Task statement
Copy out all lines of the records in which the word "recreates" appears.

Exercise data
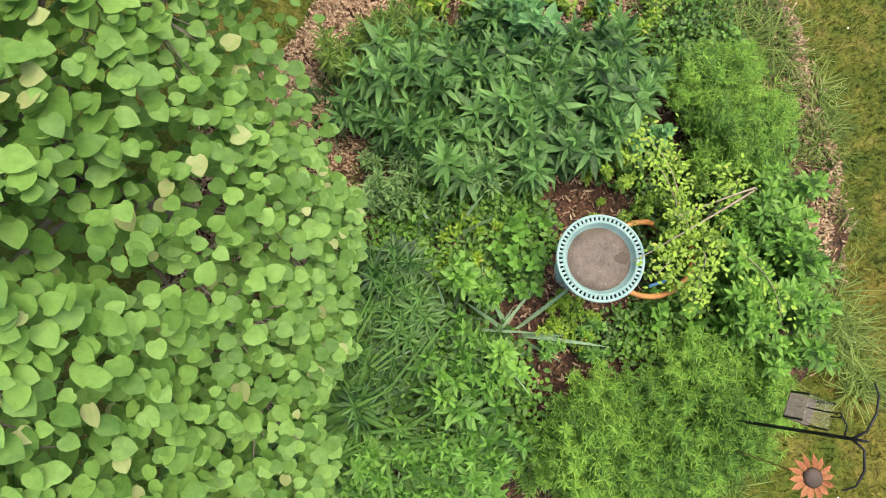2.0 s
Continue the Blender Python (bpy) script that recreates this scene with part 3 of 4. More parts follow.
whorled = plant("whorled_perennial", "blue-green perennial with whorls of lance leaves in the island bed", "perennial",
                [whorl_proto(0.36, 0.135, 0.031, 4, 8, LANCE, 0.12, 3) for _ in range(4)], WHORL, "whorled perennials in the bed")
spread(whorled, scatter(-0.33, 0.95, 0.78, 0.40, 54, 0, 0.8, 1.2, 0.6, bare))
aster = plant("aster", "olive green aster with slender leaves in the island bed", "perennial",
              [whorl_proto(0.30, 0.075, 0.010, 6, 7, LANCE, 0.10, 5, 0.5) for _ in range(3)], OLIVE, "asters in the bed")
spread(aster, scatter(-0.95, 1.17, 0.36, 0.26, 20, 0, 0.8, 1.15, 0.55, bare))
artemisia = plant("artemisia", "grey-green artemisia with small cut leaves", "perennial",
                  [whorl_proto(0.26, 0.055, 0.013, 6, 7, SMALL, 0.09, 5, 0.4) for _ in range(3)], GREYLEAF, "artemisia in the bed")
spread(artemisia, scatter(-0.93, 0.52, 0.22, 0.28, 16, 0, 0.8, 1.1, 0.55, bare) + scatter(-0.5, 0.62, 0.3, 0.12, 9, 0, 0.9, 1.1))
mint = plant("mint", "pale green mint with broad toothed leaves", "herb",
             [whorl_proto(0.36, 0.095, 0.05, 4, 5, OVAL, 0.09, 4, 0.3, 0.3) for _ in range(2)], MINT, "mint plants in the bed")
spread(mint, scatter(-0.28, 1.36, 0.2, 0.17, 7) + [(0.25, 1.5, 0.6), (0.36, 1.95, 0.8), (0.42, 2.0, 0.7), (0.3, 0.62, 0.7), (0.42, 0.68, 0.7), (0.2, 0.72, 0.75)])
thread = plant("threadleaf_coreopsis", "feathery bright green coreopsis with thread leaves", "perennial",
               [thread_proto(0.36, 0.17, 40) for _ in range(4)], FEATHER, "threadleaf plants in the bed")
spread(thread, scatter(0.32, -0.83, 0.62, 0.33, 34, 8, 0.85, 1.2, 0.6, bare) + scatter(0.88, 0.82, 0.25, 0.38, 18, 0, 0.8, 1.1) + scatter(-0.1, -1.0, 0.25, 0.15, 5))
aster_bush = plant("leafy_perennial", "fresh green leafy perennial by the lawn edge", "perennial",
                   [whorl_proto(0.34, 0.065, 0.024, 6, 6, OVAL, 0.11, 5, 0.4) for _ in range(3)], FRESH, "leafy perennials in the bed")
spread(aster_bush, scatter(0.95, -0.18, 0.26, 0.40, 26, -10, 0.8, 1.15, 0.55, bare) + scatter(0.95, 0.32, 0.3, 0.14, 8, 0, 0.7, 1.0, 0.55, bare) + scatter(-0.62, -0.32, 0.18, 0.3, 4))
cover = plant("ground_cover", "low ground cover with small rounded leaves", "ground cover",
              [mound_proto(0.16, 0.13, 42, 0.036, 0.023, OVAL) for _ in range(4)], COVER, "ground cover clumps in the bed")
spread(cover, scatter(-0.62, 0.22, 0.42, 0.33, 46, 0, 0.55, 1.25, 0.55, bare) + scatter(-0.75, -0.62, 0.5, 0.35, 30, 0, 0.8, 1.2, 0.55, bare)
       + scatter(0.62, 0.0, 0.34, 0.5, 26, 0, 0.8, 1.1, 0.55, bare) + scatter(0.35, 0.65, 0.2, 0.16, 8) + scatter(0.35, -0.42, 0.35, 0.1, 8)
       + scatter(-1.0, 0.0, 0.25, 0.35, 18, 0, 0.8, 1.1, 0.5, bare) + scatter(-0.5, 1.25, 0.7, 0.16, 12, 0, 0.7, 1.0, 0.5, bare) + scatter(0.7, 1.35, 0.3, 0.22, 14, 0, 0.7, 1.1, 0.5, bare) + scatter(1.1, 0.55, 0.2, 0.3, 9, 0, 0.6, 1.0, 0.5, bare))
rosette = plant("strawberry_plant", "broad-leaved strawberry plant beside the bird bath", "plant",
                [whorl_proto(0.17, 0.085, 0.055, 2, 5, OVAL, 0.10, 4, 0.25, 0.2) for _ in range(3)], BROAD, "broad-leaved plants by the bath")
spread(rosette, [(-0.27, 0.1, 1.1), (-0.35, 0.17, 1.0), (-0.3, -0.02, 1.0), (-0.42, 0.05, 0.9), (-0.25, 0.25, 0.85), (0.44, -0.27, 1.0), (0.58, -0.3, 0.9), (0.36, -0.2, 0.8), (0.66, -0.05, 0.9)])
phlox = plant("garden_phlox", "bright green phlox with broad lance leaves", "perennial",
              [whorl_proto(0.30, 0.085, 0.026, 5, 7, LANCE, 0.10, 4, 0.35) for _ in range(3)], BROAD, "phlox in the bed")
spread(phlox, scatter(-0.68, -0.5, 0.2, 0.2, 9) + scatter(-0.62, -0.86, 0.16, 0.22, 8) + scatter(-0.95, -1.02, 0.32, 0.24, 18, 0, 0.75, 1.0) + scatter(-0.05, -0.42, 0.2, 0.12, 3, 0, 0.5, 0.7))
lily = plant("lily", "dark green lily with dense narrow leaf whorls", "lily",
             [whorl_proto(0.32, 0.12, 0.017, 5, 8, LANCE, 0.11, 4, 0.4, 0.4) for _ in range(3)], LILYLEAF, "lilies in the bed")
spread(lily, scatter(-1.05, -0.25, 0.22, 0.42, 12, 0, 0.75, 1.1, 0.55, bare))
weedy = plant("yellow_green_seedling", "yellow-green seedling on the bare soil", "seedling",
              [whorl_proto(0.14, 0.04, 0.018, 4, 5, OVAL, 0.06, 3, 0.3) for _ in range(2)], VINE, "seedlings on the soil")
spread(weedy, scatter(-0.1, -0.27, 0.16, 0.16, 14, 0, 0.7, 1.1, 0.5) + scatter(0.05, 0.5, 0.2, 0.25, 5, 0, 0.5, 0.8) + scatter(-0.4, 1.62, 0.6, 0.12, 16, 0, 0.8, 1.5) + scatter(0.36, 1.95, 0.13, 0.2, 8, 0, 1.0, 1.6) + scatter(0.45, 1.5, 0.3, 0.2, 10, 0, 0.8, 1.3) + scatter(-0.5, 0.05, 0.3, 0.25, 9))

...

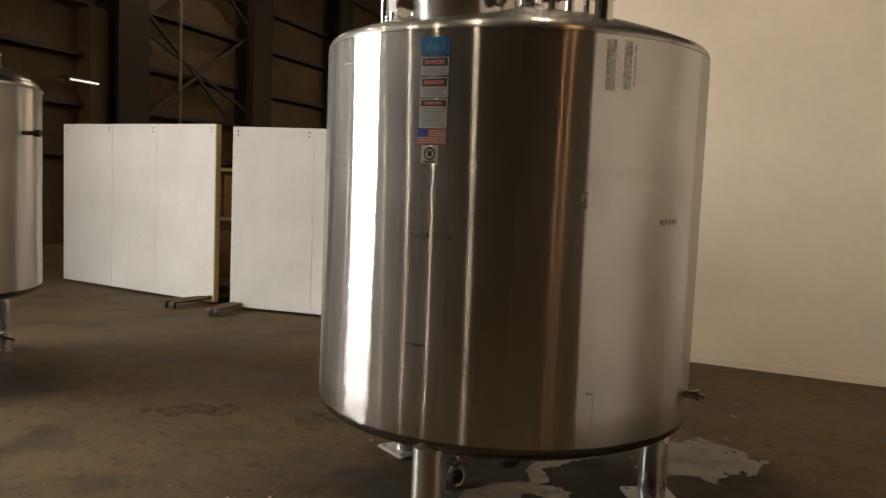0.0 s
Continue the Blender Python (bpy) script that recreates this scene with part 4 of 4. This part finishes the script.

Solution to this problem
Continue the Blender Python (bpy) script that recreates this scene with part 3 of 4. More parts follow.
Continue the Blender Python (bpy) script that recreates this scene with part 4 of 4. This part finishes the script.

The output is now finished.